I was willing to give them a try, but still I was suspicious. What can be done for the power supply that isn’t already being done in my expensive components? My current CD player is a Naim CDS2 which comes in two boxes, the CD player (transport and DAC) and the power supply. When this thing was new in 2002 it cost $11,000. I would hope that at that price there isn’t much more that could be done in either of the boxes. Well there may have been something because Naim followed up with the CDS3 and CD555, the latter of which costs about the same as a nice car.
- Input: 20 Amp Circuit Required
- Output 12-20 Amp Continuous RMS (All outlets combined)
- Linear Noise Attenuation:
- Transverse (Differential) Mode:
- >20 dB, 1kHz to 2 kHz
- >40 dB, 2kHz to 100 kHz
- >80 dB, 100 kHz to 1 GHz
- Common Mode:
- >95 dB, 10 Hz to 50 kHZ
- >40 dB, 50 kHz to 1 MHz
- Outlets: 8 Symmetrical Balanced
- 4 Power Factor Technology
- Transient Voltage Surge Protection
- Telco – Cable/Satellite: Less than 1dB Line Loss
- Dimensions: 5.75” H x 17” W x 15.625” D
- Weight: 83 Pounds
- Power Consumption: 8.5 Watts
- MSRP: $3,499 USA
- Furman Sound
In spite of my suspicions there were two things that I was sure a good power conditioner could do without stretching the imagination. One is to filter the AC effectively for high frequency noise. There’s plenty of it and more every day.

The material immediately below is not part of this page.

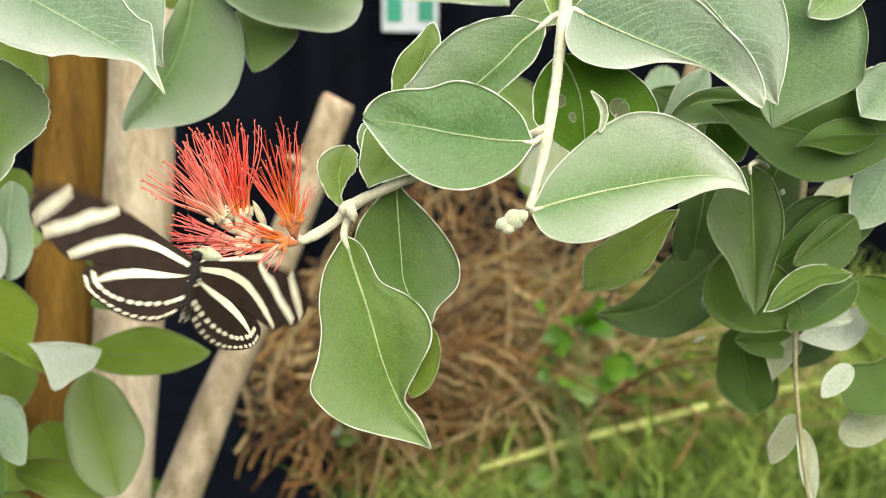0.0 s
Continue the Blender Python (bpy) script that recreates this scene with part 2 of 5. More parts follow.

This is something that is done to one degree or another by all power conditioners, even by budget power strips. Furman takes some steps to make the filtering linear – that is, even across the frequency spectrum. The other tried and true method for power supply conditioning that I was familiar with was to create balanced AC.
The 120 V AC mains are run to a transformer, the transformer is wound to provide a +60 and a -60V output. These balanced signals become the basis for the mains supply to the components. This is something that is surely not common. Even amongst the Furman line of products only the IT-Reference 20i performs this trick. It’s expensive to do, requiring a large, specially built transformer. The IT-Reference 20i weighs 83 lbs so I have no doubt that there’s at least one large transformer in there.
There is one other power supply conditioning trick which is no trick at all – simply regenerate the AC with a dedicated power amp. The inefficiency of this has never appealed to me and it makes it hard to apply to the power amps. Build a power amp to power the power amps? How big would that thing have to be? There’s got to be a better way. Some people are now trying it by making the conditioner from efficient Class D amplifiers. Ok, that’s worth a try. I have yet to hear that particular trick. Furman doesn’t do it.
Those are the power conditioning tricks I knew of, the IT-Reference 20i has a couple more. Furman has something called ‘Power Factor Technology’. That’s a little bit like claiming to have ‘Electricity Technology’ as all power circuits have an associated power factor. It has to do with the impedance of the power supply and the reactance of the load. Similar to your when your power amp has to drive a speaker with an impedance dip at certain frequencies, the source (power amp) is required to produce much more power than is required at other frequencies because of the nature of (reactance of) the load.
In theory, a good power amp is designed to be able to supply whatever current is necessary even for highly demanding speakers that might dip to as low as 2 ohms at some frequencies. Specifically it is the large capacitors that are meant to be the reservoir of power (current) for this situation. Furman’s claim, if I understand correctly, is that even if they are humongous capacitors, able to supply large amounts of current for short bursts, when they are drained quickly the DC supply that your amp’s power supply is trying to provide will dip down ever so slightly and the transformer and AC mains will be called upon to supply an equally large current to maintain the designated rail voltage. This temporary requirement for large amounts of current is the reason that aftermarket power cords might make a difference in some situations. It’s the impedance of the power cord that is making the difference. The Power Factor circuit in Furman conditioners seek to solve this problem with a ‘tuned reactance circuit’ made up of capacitors able to supply peak currents of over 80 amps.
Well, enough theory. I could go on, if I only I knew more. Impedance is fun to study (I’m serious, really) but if you haven’t looked at it in 20 years, memory is impeded. The proof of the audio component is in the listening after all.